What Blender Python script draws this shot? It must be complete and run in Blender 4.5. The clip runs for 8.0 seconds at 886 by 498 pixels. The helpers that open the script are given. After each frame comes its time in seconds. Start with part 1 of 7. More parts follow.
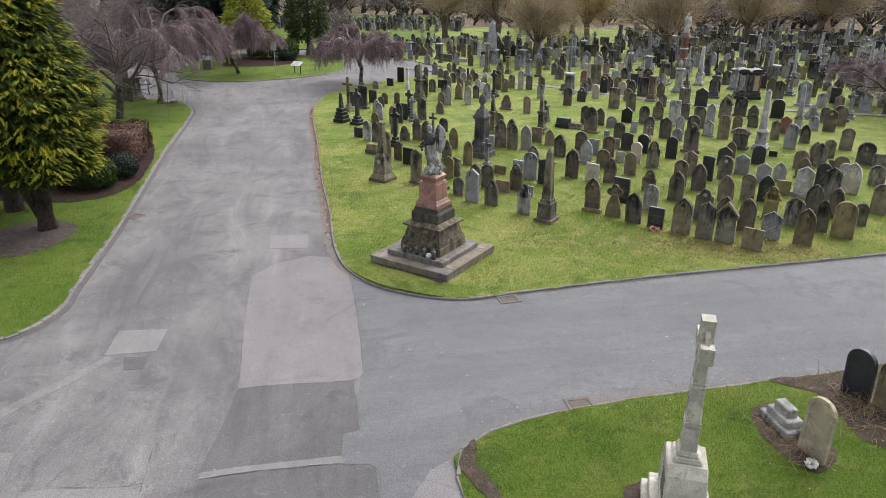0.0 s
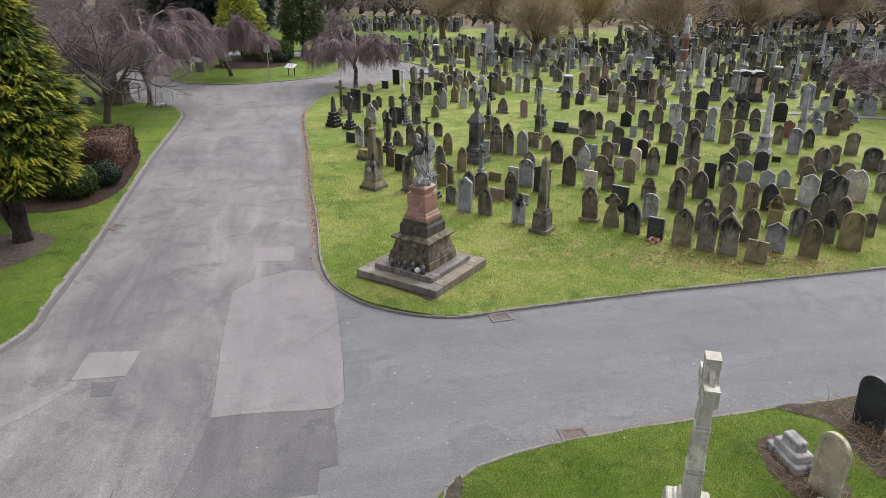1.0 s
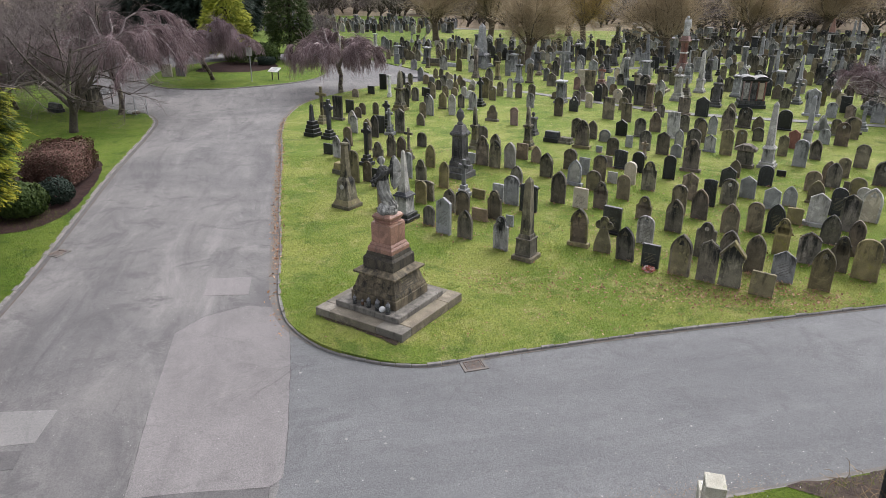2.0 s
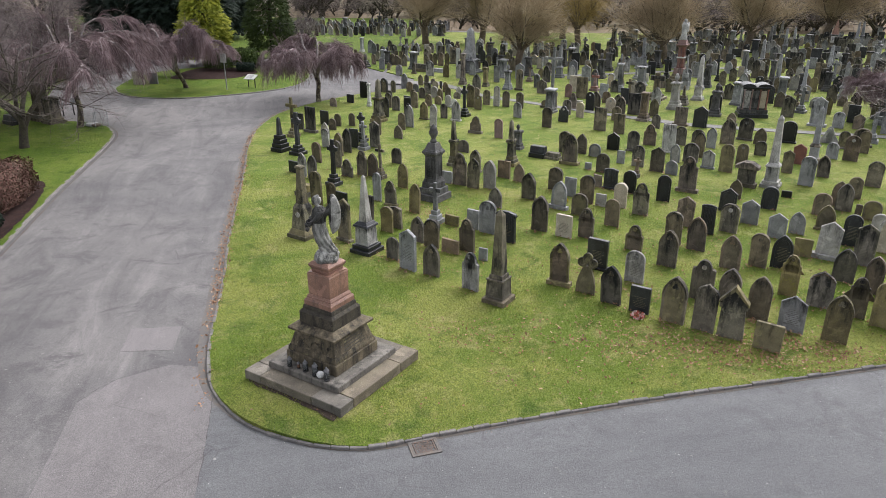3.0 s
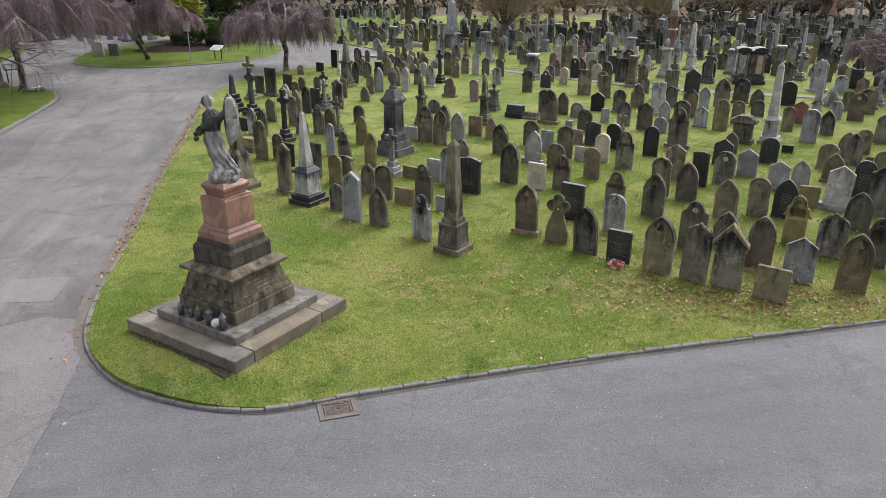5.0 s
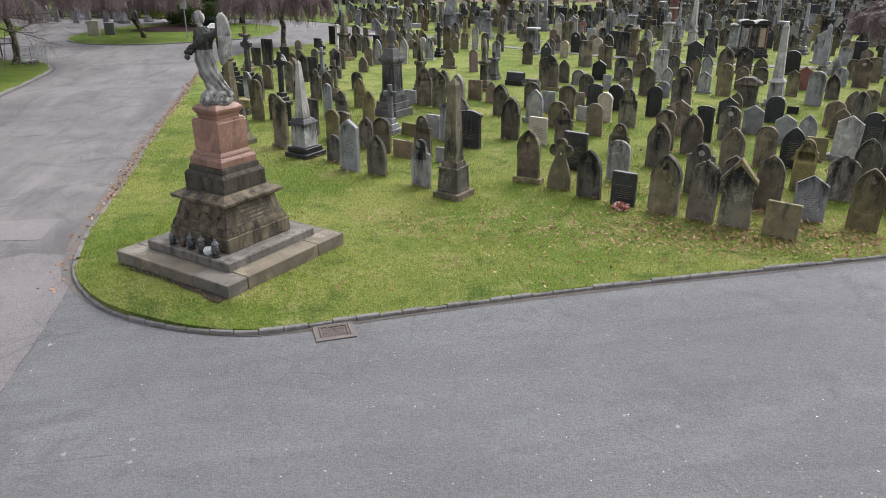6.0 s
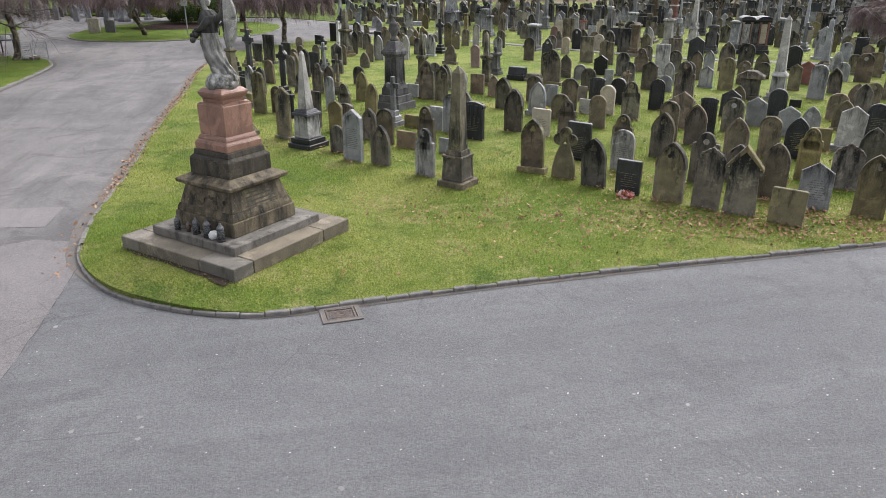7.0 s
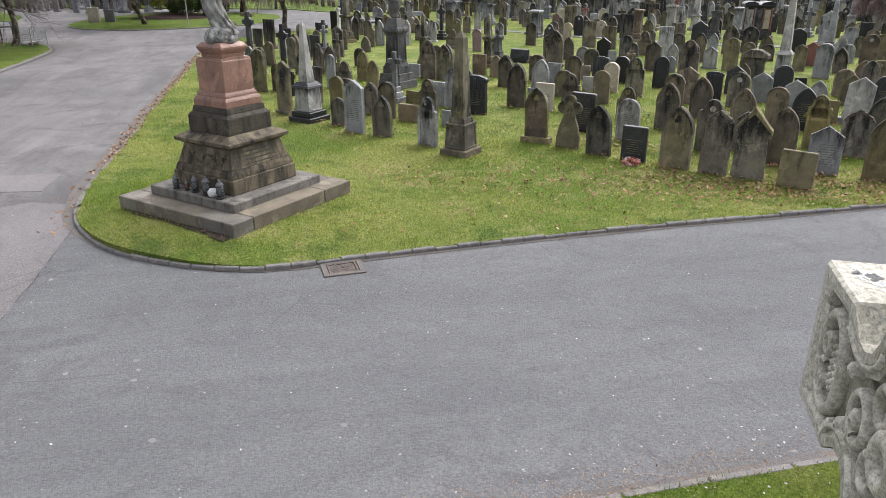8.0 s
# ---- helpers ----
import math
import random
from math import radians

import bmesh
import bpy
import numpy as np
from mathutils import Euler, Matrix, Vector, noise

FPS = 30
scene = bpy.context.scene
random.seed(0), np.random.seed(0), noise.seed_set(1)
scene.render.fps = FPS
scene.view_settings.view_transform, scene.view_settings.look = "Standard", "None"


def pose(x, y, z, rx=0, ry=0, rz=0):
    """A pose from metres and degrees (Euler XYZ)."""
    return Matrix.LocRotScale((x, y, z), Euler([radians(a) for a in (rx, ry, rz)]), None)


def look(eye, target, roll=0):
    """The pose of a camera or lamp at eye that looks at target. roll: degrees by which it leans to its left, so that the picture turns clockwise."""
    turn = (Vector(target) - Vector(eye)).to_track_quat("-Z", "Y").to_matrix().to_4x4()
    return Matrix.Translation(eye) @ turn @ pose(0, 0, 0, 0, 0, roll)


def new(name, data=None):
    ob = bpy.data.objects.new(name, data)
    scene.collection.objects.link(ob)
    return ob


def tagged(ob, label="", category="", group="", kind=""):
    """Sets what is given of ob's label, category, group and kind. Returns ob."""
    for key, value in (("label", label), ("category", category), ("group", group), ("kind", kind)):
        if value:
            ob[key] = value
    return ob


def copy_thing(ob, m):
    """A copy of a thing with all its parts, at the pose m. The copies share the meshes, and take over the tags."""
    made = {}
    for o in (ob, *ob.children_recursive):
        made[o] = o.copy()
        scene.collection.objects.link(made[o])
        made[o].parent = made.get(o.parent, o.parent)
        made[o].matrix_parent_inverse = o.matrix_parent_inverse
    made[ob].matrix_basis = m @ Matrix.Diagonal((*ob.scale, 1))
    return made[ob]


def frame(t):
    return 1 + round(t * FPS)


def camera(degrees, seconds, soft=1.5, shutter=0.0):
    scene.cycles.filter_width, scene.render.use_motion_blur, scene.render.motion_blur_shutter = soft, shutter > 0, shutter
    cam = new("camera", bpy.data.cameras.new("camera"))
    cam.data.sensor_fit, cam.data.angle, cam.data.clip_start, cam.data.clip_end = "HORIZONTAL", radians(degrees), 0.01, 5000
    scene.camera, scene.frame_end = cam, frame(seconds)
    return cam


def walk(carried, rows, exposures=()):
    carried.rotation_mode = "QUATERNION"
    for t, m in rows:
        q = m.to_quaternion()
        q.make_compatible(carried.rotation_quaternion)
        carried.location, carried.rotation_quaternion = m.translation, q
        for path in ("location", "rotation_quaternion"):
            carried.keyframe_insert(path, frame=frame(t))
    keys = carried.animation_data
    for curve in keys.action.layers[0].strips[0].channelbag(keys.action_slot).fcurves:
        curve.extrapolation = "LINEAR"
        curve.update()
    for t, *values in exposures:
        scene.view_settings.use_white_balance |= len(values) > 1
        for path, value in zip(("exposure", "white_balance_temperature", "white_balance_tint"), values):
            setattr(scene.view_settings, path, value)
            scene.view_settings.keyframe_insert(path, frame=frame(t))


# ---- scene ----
cam = camera(64.0, 8.0, soft=0.0)
PATH = [
    (0, (0.335, -0.168, 8.108), (0.226, 1.683, 7.359), 0.3),
    (0.5, (0.399, 0.156, 8.118), (0.29, 2.007, 7.369), 0.3),
    (1, (0.564, 0.822, 8.129), (0.454, 2.673, 7.38), 0.2),
    (1.5, (0.81, 1.83, 8.163), (0.7, 3.68, 7.412), 0.2),
    (1.7, (0.955, 2.317, 8.18), (0.844, 4.166, 7.428), 0.2),
    (2.8, (1.875, 5.36, 8.19), (1.768, 7.211, 7.442), 0.1),
    (3, (2.054, 5.946, 8.216), (1.943, 7.796, 7.466), 0.0),
    (3.5, (2.491, 7.24, 8.208), (2.381, 9.091, 7.46), 0.0),
    (4, (2.762, 7.852, 8.036), (2.66, 9.704, 7.29), 0.1),
    (4.5, (2.957, 8.076, 7.172), (2.859, 9.929, 6.426), 0.1),
    (5, (3.027, 8.1, 5.899), (2.931, 9.954, 5.153), 0.15),
    (5.2, (3.028, 8.105, 5.46), (2.933, 9.958, 4.713), 0.1),
    (6.3, (2.992, 8.007, 4.671), (2.899, 9.858, 3.916), 0.1),
    (6.5, (2.972, 7.993, 4.648), (2.879, 9.844, 3.895), 0.1),
    (7, (2.908, 7.964, 4.459), (2.817, 9.816, 3.709), 0.1),
    (7.2, (2.892, 7.952, 4.262), (2.802, 9.804, 3.512), 0.1),
    (7.3, (2.885, 7.945, 4.14), (2.794, 9.797, 3.391), 0.05),
    (7.5, (2.874, 7.935, 3.946), (2.781, 9.787, 3.197), 0.0),
    (7.7, (2.869, 7.93, 3.828), (2.776, 9.781, 3.078), 0.0),
    (8, (2.864, 7.926, 3.786), (2.771, 9.777, 3.035), 0.0),
]
walk(cam, [(t, look(eye, target, roll)) for t, eye, target, roll in PATH], exposures=[(0, 1.11, 6330, 12.5), (1.5, 1.10, 6330, 12.5), (3.2, 1.05, 6330, 12.5), (4.5, 1.06, 6330, 12.5), (6.5, 1.13, 6330, 12.5), (8, 1.18, 6330, 12.5)])

from mathutils import geometry

# ---- light: a bright overcast day ----
world = bpy.data.worlds.new("overcast_sky")
scene.world = world
world.use_nodes = True
wn, wl = world.node_tree.nodes, world.node_tree.links
sky = wn.new("ShaderNodeTexSky")
sky.sky_type = "NISHITA"
sky.sun_disc = False
sky.sun_elevation, sky.sun_rotation = radians(48), radians(35)
sky.air_density, sky.dust_density, sky.ozone_density = 1.0, 4.0, 1.0
grey = wn.new("ShaderNodeHueSaturation")
grey.inputs["Saturation"].default_value = 0.22
wl.new(sky.outputs["Color"], grey.inputs["Color"])
wl.new(grey.outputs["Color"], wn["Background"].inputs["Color"])
wn["Background"].inputs["Strength"].default_value = 0.15
sun = new("sun", bpy.data.lights.new("sun", "SUN"))
sun.data.energy, sun.data.angle, sun.data.color = 0.8, radians(60), (1.0, 0.97, 0.93)
sun.matrix_world = look((0, 0, 60), (-20, -29, 0))
sun.location = (10, -20, 60)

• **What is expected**
Make an exact copy of the listing above. Do not include the pictures.

• **Written reply**
What Blender Python script draws this shot? It must be complete and run in Blender 4.5. The clip runs for 8.0 seconds at 886 by 498 pixels. The helpers that open the script are given. After each frame comes its time in seconds. Start with part 1 of 7. More parts follow.
0.0 s
1.0 s
2.0 s
3.0 s
5.0 s
6.0 s
7.0 s
8.0 s
# ---- helpers ----
import math
import random
from math import radians

import bmesh
import bpy
import numpy as np
from mathutils import Euler, Matrix, Vector, noise

FPS = 30
scene = bpy.context.scene
random.seed(0), np.random.seed(0), noise.seed_set(1)
scene.render.fps = FPS
scene.view_settings.view_transform, scene.view_settings.look = "Standard", "None"


def pose(x, y, z, rx=0, ry=0, rz=0):
    """A pose from metres and degrees (Euler XYZ)."""
    return Matrix.LocRotScale((x, y, z), Euler([radians(a) for a in (rx, ry, rz)]), None)


def look(eye, target, roll=0):
    """The pose of a camera or lamp at eye that looks at target. roll: degrees by which it leans to its left, so that the picture turns clockwise."""
    turn = (Vector(target) - Vector(eye)).to_track_quat("-Z", "Y").to_matrix().to_4x4()
    return Matrix.Translation(eye) @ turn @ pose(0, 0, 0, 0, 0, roll)


def new(name, data=None):
    ob = bpy.data.objects.new(name, data)
    scene.collection.objects.link(ob)
    return ob


def tagged(ob, label="", category="", group="", kind=""):
    """Sets what is given of ob's label, category, group and kind. Returns ob."""
    for key, value in (("label", label), ("category", category), ("group", group), ("kind", kind)):
        if value:
            ob[key] = value
    return ob


def copy_thing(ob, m):
    """A copy of a thing with all its parts, at the pose m. The copies share the meshes, and take over the tags."""
    made = {}
    for o in (ob, *ob.children_recursive):
        made[o] = o.copy()
        scene.collection.objects.link(made[o])
        made[o].parent = made.get(o.parent, o.parent)
        made[o].matrix_parent_inverse = o.matrix_parent_inverse
    made[ob].matrix_basis = m @ Matrix.Diagonal((*ob.scale, 1))
    return made[ob]


def frame(t):
    return 1 + round(t * FPS)


def camera(degrees, seconds, soft=1.5, shutter=0.0):
    scene.cycles.filter_width, scene.render.use_motion_blur, scene.render.motion_blur_shutter = soft, shutter > 0, shutter
    cam = new("camera", bpy.data.cameras.new("camera"))
    cam.data.sensor_fit, cam.data.angle, cam.data.clip_start, cam.data.clip_end = "HORIZONTAL", radians(degrees), 0.01, 5000
    scene.camera, scene.frame_end = cam, frame(seconds)
    return cam


def walk(carried, rows, exposures=()):
    carried.rotation_mode = "QUATERNION"
    for t, m in rows:
        q = m.to_quaternion()
        q.make_compatible(carried.rotation_quaternion)
        carried.location, carried.rotation_quaternion = m.translation, q
        for path in ("location", "rotation_quaternion"):
            carried.keyframe_insert(path, frame=frame(t))
    keys = carried.animation_data
    for curve in keys.action.layers[0].strips[0].channelbag(keys.action_slot).fcurves:
        curve.extrapolation = "LINEAR"
        curve.update()
    for t, *values in exposures:
        scene.view_settings.use_white_balance |= len(values) > 1
        for path, value in zip(("exposure", "white_balance_temperature", "white_balance_tint"), values):
            setattr(scene.view_settings, path, value)
            scene.view_settings.keyframe_insert(path, frame=frame(t))


# ---- scene ----
cam = camera(64.0, 8.0, soft=0.0)
PATH = [
    (0, (0.335, -0.168, 8.108), (0.226, 1.683, 7.359), 0.3),
    (0.5, (0.399, 0.156, 8.118), (0.29, 2.007, 7.369), 0.3),
    (1, (0.564, 0.822, 8.129), (0.454, 2.673, 7.38), 0.2),
    (1.5, (0.81, 1.83, 8.163), (0.7, 3.68, 7.412), 0.2),
    (1.7, (0.955, 2.317, 8.18), (0.844, 4.166, 7.428), 0.2),
    (2.8, (1.875, 5.36, 8.19), (1.768, 7.211, 7.442), 0.1),
    (3, (2.054, 5.946, 8.216), (1.943, 7.796, 7.466), 0.0),
    (3.5, (2.491, 7.24, 8.208), (2.381, 9.091, 7.46), 0.0),
    (4, (2.762, 7.852, 8.036), (2.66, 9.704, 7.29), 0.1),
    (4.5, (2.957, 8.076, 7.172), (2.859, 9.929, 6.426), 0.1),
    (5, (3.027, 8.1, 5.899), (2.931, 9.954, 5.153), 0.15),
    (5.2, (3.028, 8.105, 5.46), (2.933, 9.958, 4.713), 0.1),
    (6.3, (2.992, 8.007, 4.671), (2.899, 9.858, 3.916), 0.1),
    (6.5, (2.972, 7.993, 4.648), (2.879, 9.844, 3.895), 0.1),
    (7, (2.908, 7.964, 4.459), (2.817, 9.816, 3.709), 0.1),
    (7.2, (2.892, 7.952, 4.262), (2.802, 9.804, 3.512), 0.1),
    (7.3, (2.885, 7.945, 4.14), (2.794, 9.797, 3.391), 0.05),
    (7.5, (2.874, 7.935, 3.946), (2.781, 9.787, 3.197), 0.0),
    (7.7, (2.869, 7.93, 3.828), (2.776, 9.781, 3.078), 0.0),
    (8, (2.864, 7.926, 3.786), (2.771, 9.777, 3.035), 0.0),
]
walk(cam, [(t, look(eye, target, roll)) for t, eye, target, roll in PATH], exposures=[(0, 1.11, 6330, 12.5), (1.5, 1.10, 6330, 12.5), (3.2, 1.05, 6330, 12.5), (4.5, 1.06, 6330, 12.5), (6.5, 1.13, 6330, 12.5), (8, 1.18, 6330, 12.5)])

from mathutils import geometry

# ---- light: a bright overcast day ----
world = bpy.data.worlds.new("overcast_sky")
scene.world = world
world.use_nodes = True
wn, wl = world.node_tree.nodes, world.node_tree.links
sky = wn.new("ShaderNodeTexSky")
sky.sky_type = "NISHITA"
sky.sun_disc = False
sky.sun_elevation, sky.sun_rotation = radians(48), radians(35)
sky.air_density, sky.dust_density, sky.ozone_density = 1.0, 4.0, 1.0
grey = wn.new("ShaderNodeHueSaturation")
grey.inputs["Saturation"].default_value = 0.22
wl.new(sky.outputs["Color"], grey.inputs["Color"])
wl.new(grey.outputs["Color"], wn["Background"].inputs["Color"])
wn["Background"].inputs["Strength"].default_value = 0.15
sun = new("sun", bpy.data.lights.new("sun", "SUN"))
sun.data.energy, sun.data.angle, sun.data.color = 0.8, radians(60), (1.0, 0.97, 0.93)
sun.matrix_world = look((0, 0, 60), (-20, -29, 0))
sun.location = (10, -20, 60)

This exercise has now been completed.